▶ [AVAILABLE DATA]:
— start —
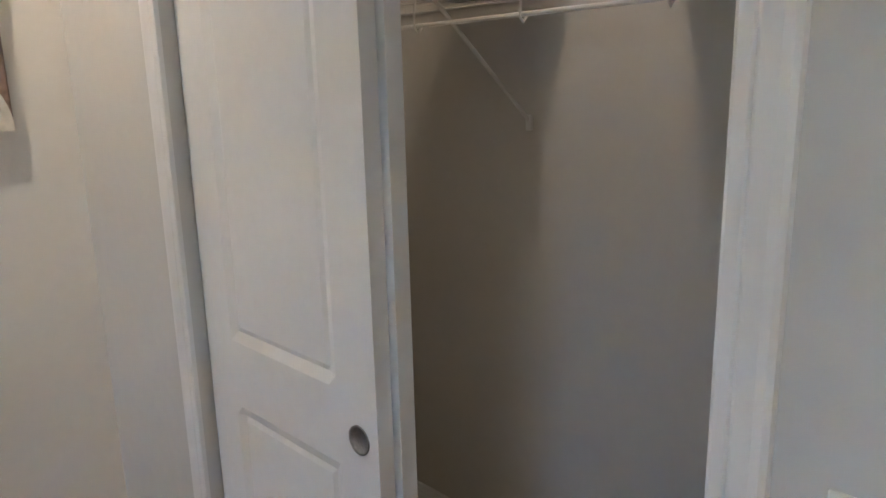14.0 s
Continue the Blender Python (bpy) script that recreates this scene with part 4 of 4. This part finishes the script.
def ribbon(line, w):
    left, right = [], []
    for k, (u, v) in enumerate(line):
        a, b = line[max(0, k - 1)], line[min(len(line) - 1, k + 1)]
        d = math.hypot(b[0] - a[0], b[1] - a[1])
        nx, ny = -(b[1] - a[1]) / d * w / 2, (b[0] - a[0]) / d * w / 2
        left.append((u + nx, v + ny))
        right.append((u - nx, v - ny))
    return left + right[::-1]


def rough(pts, amount, seed, step=2.0):
    """The same outline with a hand-brushed edge."""
    out = []
    for k, (a, b) in enumerate(zip(pts, pts[1:] + pts[:1])):
        n = max(1, int(math.hypot(b[0] - a[0], b[1] - a[1]) / step))
        for i in range(n):
            f = i / n
            u, v = a[0] + (b[0] - a[0]) * f, a[1] + (b[1] - a[1]) * f
            u += amount * noise.noise(Vector((u * 0.6, v * 0.6, seed)))
            v += amount * noise.noise(Vector((u * 0.6, v * 0.6, seed + 7)))
            out.append((min(100, max(0, u)), min(50, max(0, v))))
    return out


def flecks(name, count, u0, u1, v0, v1, size, material, seed):
    """Many small brushed specks in one layer, too small to pick apart."""
    LAYER[0] += 1
    rnd = random.Random(seed)
    bm = bmesh.new()
    for k in range(count):
        cu, cv = rnd.uniform(u0, u1), rnd.uniform(v0, v1)
        w, h = size * rnd.uniform(0.4, 1.6), size * rnd.uniform(0.2, 0.7)
        tilt = rnd.uniform(-0.5, 0.7)
        pts = oval(cu, cv, w, h, 7, tilt=tilt)
        pts = [(min(99.8, max(0.2, u + rnd.uniform(-0.3, 0.3) * size)), min(49.8, max(0.2, v + rnd.uniform(-0.3, 0.3) * size))) for u, v in pts]
        bm.faces.new([bm.verts.new((to_canvas(*p)[0], -0.00012 * LAYER[0], -to_canvas(*p)[1])) for p in pts])
    bmesh.ops.recalc_face_normals(bm, faces=bm.faces)
    for f in bm.faces:
        if f.normal.y > 0:
            f.normal_flip()
    return tagged(part(name, bm, material, art), kind="stuff")


def arc(cu, cv, ru, rv, a0, a1, w):
    return ribbon([(cu + ru * math.cos(a), cv + rv * math.sin(a)) for a in [a0 + (a1 - a0) * i / 14 for i in range(15)]], w)


P_PINK = paint("worn_pink", (0.42, 0.29, 0.23), 0.25, 8)
shape("sage_patch", rough([(15, 31), (34, 28), (50, 32), (56, 50), (18, 50)], 2.2, 1, 1.2), P_GREY)
shape("teal_patch", rough([(24, 41), (46, 38), (44, 50), (26, 50)], 2.4, 2, 1.2), paint("pale_teal", (0.235, 0.285, 0.275), 0.3, 7))
flecks("cream_specks", 70, 1, 44, 26, 49, 1.1, P_CREAM, 31)
flecks("sage_specks", 40, 8, 30, 32, 49, 1.2, P_GREY, 32)
shape("pink_patch", rough([(60, 17), (100, 10.5), (100, 50), (68, 50), (80, 34), (70, 22)], 1.4, 3, 1.2), P_PINK)
shape("orange_patch", rough([(72, 17.5), (88, 14), (91, 24), (92, 38), (90, 50), (80, 50), (82, 34), (74, 23)], 1.8, 4, 1.2), P_ORANGE)
flecks("orange_specks", 60, 70, 99, 17, 47, 1.2, P_ORANGE, 33)
flecks("pink_specks", 60, 78, 99, 22, 47, 1.1, P_PINK, 34)
shape("black_sky", rough([(0, 0), (100, 0), (100, 11.6), (82, 14.2), (63, 16.6), (40, 18), (8, 22.4), (0, 23)], 0.9, 5, 1.2), P_BLACK)
shape("maroon_patch", rough([(94, 0), (100, 0), (100, 10.6), (84, 12.4), (66, 14.2), (80, 10.6), (93, 8)], 1.2, 6, 1.2), P_MUDDY)
shape("teal_window", rough([(52.5, 0.2), (93, 0.2), (93, 5.5), (91.4, 7.4), (70, 7.8), (54, 7.6), (52.5, 5.8)], 0.35, 7), P_TEAL)
shape("window_shadow", rough([(55, 1), (82, 0.6), (78, 3), (66, 4.6), (57, 3.4)], 1.4, 8, 1.0), P_BLACK)
flecks("window_specks", 45, 54, 84, 0.8, 5.6, 0.8, P_BLACK, 35)
shape("white_fan", [(100, 11.4)] + [(100 - 18 * math.cos(a), 11.8 + 9.4 * math.sin(a)) for a in [i * math.pi / 24 for i in range(13)]], P_LINE)
for k in range(4):
    shape("fan_line", arc(100, 11.8, 15 - 3.4 * k, 7.8 - 1.75 * k, math.pi / 2, math.pi * 0.97, 0.42), P_PINK if k % 2 else P_MUDDY)
for k in range(5):
    v0 = 38.6 + 2.1 * k
    line = [(41 + 2.8 * k + 9 * (1 - math.cos(a)), 50 - (50 - v0) * math.sin(a)) for a in [i * math.pi / 16 for i in range(9)]]
    line += [(60 + 4 * i, v0 - 0.12 * i) for i in range(1, 8)]
    line += [(90 + (9.4 - 1.5 * k) * math.sin(a), v0 - 0.9 + (50 - v0 + 0.9) * (1 - math.cos(a))) for a in [i * math.pi / 16 for i in range(1, 9)]]
    shape("white_arc", ribbon(line, 1.55), P_LINE)
shape("lower_body", rough([(7.6, 19.6), (15, 22), (43, 27.6), (56, 28), (62, 33), (61, 40), (57, 44), (49, 45), (44, 41), (42, 37.4), (26, 32.6), (21.5, 31.2), (19, 33), (14, 33.4), (11.5, 29), (10, 24.6)], 0.5, 9, 1.0), P_BLACK)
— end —
▶ [WRITTEN INSTRUCTION]:
Leave out the pictures and copy the rest of the material above exactly.

▶ [FULL ANSWER]:
14.0 s
Continue the Blender Python (bpy) script that recreates this scene with part 4 of 4. This part finishes the script.
def ribbon(line, w):
    left, right = [], []
    for k, (u, v) in enumerate(line):
        a, b = line[max(0, k - 1)], line[min(len(line) - 1, k + 1)]
        d = math.hypot(b[0] - a[0], b[1] - a[1])
        nx, ny = -(b[1] - a[1]) / d * w / 2, (b[0] - a[0]) / d * w / 2
        left.append((u + nx, v + ny))
        right.append((u - nx, v - ny))
    return left + right[::-1]


def rough(pts, amount, seed, step=2.0):
    """The same outline with a hand-brushed edge."""
    out = []
    for k, (a, b) in enumerate(zip(pts, pts[1:] + pts[:1])):
        n = max(1, int(math.hypot(b[0] - a[0], b[1] - a[1]) / step))
        for i in range(n):
            f = i / n
            u, v = a[0] + (b[0] - a[0]) * f, a[1] + (b[1] - a[1]) * f
            u += amount * noise.noise(Vector((u * 0.6, v * 0.6, seed)))
            v += amount * noise.noise(Vector((u * 0.6, v * 0.6, seed + 7)))
            out.append((min(100, max(0, u)), min(50, max(0, v))))
    return out


def flecks(name, count, u0, u1, v0, v1, size, material, seed):
    """Many small brushed specks in one layer, too small to pick apart."""
    LAYER[0] += 1
    rnd = random.Random(seed)
    bm = bmesh.new()
    for k in range(count):
        cu, cv = rnd.uniform(u0, u1), rnd.uniform(v0, v1)
        w, h = size * rnd.uniform(0.4, 1.6), size * rnd.uniform(0.2, 0.7)
        tilt = rnd.uniform(-0.5, 0.7)
        pts = oval(cu, cv, w, h, 7, tilt=tilt)
        pts = [(min(99.8, max(0.2, u + rnd.uniform(-0.3, 0.3) * size)), min(49.8, max(0.2, v + rnd.uniform(-0.3, 0.3) * size))) for u, v in pts]
        bm.faces.new([bm.verts.new((to_canvas(*p)[0], -0.00012 * LAYER[0], -to_canvas(*p)[1])) for p in pts])
    bmesh.ops.recalc_face_normals(bm, faces=bm.faces)
    for f in bm.faces:
        if f.normal.y > 0:
            f.normal_flip()
    return tagged(part(name, bm, material, art), kind="stuff")


def arc(cu, cv, ru, rv, a0, a1, w):
    return ribbon([(cu + ru * math.cos(a), cv + rv * math.sin(a)) for a in [a0 + (a1 - a0) * i / 14 for i in range(15)]], w)


P_PINK = paint("worn_pink", (0.42, 0.29, 0.23), 0.25, 8)
shape("sage_patch", rough([(15, 31), (34, 28), (50, 32), (56, 50), (18, 50)], 2.2, 1, 1.2), P_GREY)
shape("teal_patch", rough([(24, 41), (46, 38), (44, 50), (26, 50)], 2.4, 2, 1.2), paint("pale_teal", (0.235, 0.285, 0.275), 0.3, 7))
flecks("cream_specks", 70, 1, 44, 26, 49, 1.1, P_CREAM, 31)
flecks("sage_specks", 40, 8, 30, 32, 49, 1.2, P_GREY, 32)
shape("pink_patch", rough([(60, 17), (100, 10.5), (100, 50), (68, 50), (80, 34), (70, 22)], 1.4, 3, 1.2), P_PINK)
shape("orange_patch", rough([(72, 17.5), (88, 14), (91, 24), (92, 38), (90, 50), (80, 50), (82, 34), (74, 23)], 1.8, 4, 1.2), P_ORANGE)
flecks("orange_specks", 60, 70, 99, 17, 47, 1.2, P_ORANGE, 33)
flecks("pink_specks", 60, 78, 99, 22, 47, 1.1, P_PINK, 34)
shape("black_sky", rough([(0, 0), (100, 0), (100, 11.6), (82, 14.2), (63, 16.6), (40, 18), (8, 22.4), (0, 23)], 0.9, 5, 1.2), P_BLACK)
shape("maroon_patch", rough([(94, 0), (100, 0), (100, 10.6), (84, 12.4), (66, 14.2), (80, 10.6), (93, 8)], 1.2, 6, 1.2), P_MUDDY)
shape("teal_window", rough([(52.5, 0.2), (93, 0.2), (93, 5.5), (91.4, 7.4), (70, 7.8), (54, 7.6), (52.5, 5.8)], 0.35, 7), P_TEAL)
shape("window_shadow", rough([(55, 1), (82, 0.6), (78, 3), (66, 4.6), (57, 3.4)], 1.4, 8, 1.0), P_BLACK)
flecks("window_specks", 45, 54, 84, 0.8, 5.6, 0.8, P_BLACK, 35)
shape("white_fan", [(100, 11.4)] + [(100 - 18 * math.cos(a), 11.8 + 9.4 * math.sin(a)) for a in [i * math.pi / 24 for i in range(13)]], P_LINE)
for k in range(4):
    shape("fan_line", arc(100, 11.8, 15 - 3.4 * k, 7.8 - 1.75 * k, math.pi / 2, math.pi * 0.97, 0.42), P_PINK if k % 2 else P_MUDDY)
for k in range(5):
    v0 = 38.6 + 2.1 * k
    line = [(41 + 2.8 * k + 9 * (1 - math.cos(a)), 50 - (50 - v0) * math.sin(a)) for a in [i * math.pi / 16 for i in range(9)]]
    line += [(60 + 4 * i, v0 - 0.12 * i) for i in range(1, 8)]
    line += [(90 + (9.4 - 1.5 * k) * math.sin(a), v0 - 0.9 + (50 - v0 + 0.9) * (1 - math.cos(a))) for a in [i * math.pi / 16 for i in range(1, 9)]]
    shape("white_arc", ribbon(line, 1.55), P_LINE)
shape("lower_body", rough([(7.6, 19.6), (15, 22), (43, 27.6), (56, 28), (62, 33), (61, 40), (57, 44), (49, 45), (44, 41), (42, 37.4), (26, 32.6), (21.5, 31.2), (19, 33), (14, 33.4), (11.5, 29), (10, 24.6)], 0.5, 9, 1.0), P_BLACK)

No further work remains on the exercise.